DIRECTION:
Report how many lines contain "part". The answer is a single number.

RECORDED DATA:
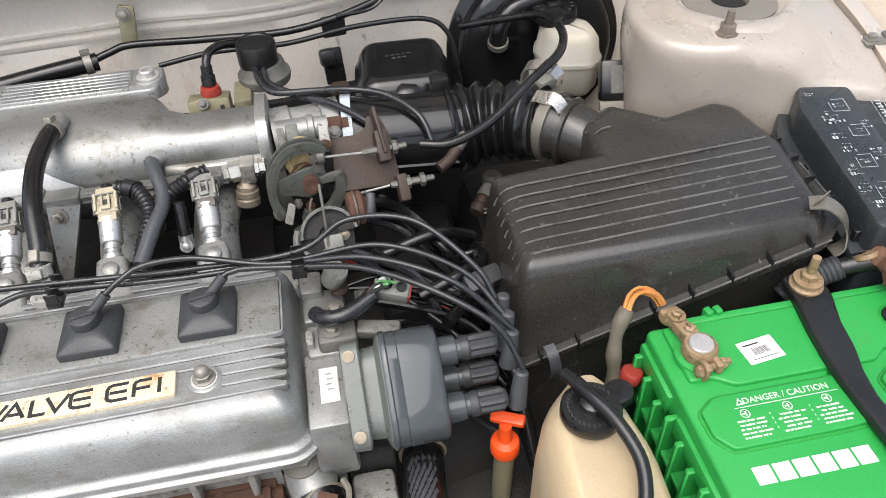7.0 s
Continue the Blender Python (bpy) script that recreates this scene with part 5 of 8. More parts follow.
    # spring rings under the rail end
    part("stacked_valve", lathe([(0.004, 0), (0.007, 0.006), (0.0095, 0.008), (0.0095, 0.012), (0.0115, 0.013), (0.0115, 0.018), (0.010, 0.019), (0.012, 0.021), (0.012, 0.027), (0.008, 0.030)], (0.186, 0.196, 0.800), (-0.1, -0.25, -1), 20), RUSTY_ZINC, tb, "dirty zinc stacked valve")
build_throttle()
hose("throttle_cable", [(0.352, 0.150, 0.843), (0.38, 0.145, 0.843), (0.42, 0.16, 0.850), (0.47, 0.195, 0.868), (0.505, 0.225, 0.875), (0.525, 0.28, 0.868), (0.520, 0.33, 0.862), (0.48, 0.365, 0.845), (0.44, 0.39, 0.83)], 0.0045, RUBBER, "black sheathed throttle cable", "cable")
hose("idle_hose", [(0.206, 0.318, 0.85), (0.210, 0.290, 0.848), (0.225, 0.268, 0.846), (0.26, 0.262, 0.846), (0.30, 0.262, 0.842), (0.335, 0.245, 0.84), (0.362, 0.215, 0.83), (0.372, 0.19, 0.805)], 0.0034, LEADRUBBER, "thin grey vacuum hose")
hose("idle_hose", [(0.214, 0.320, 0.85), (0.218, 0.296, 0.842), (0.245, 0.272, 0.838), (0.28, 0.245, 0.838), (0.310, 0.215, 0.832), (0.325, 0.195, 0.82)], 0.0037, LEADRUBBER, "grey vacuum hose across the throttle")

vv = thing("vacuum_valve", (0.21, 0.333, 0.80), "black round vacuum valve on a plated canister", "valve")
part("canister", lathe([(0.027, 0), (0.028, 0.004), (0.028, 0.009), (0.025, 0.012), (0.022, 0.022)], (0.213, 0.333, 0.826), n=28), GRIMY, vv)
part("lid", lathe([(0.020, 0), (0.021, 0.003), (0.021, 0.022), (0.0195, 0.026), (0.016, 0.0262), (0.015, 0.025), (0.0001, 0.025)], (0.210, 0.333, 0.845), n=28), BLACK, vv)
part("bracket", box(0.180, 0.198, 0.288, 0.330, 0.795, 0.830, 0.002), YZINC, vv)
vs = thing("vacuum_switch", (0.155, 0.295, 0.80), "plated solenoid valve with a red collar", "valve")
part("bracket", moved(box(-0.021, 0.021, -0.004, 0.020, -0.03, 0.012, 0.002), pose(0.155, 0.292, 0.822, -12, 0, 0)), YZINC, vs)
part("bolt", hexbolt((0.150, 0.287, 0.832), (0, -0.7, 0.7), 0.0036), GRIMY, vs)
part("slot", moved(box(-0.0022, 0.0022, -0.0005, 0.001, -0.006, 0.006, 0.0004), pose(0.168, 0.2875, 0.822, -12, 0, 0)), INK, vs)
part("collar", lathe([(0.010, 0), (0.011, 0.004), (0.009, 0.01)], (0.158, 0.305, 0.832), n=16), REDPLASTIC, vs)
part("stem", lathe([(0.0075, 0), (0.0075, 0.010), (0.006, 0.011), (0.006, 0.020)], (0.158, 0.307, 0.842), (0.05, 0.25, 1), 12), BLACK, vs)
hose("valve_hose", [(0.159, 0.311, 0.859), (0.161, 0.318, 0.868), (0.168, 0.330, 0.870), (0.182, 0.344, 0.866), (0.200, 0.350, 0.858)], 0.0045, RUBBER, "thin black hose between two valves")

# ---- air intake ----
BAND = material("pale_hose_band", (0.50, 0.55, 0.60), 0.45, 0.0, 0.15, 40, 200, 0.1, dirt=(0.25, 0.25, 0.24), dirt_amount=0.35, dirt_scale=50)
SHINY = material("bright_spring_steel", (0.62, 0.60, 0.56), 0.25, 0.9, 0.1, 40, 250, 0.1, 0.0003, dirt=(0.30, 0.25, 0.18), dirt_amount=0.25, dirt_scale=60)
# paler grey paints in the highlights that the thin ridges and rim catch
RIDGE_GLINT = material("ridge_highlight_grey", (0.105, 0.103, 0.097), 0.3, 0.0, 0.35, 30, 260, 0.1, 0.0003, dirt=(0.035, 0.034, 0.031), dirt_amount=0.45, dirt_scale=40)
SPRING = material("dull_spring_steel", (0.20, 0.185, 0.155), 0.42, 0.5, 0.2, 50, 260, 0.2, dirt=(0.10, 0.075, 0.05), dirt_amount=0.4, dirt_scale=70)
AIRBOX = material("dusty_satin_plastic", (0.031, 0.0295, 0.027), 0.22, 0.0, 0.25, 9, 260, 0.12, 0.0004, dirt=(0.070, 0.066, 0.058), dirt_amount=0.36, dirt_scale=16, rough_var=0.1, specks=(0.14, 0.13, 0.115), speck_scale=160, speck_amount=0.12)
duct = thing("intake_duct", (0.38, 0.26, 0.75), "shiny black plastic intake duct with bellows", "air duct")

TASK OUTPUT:
10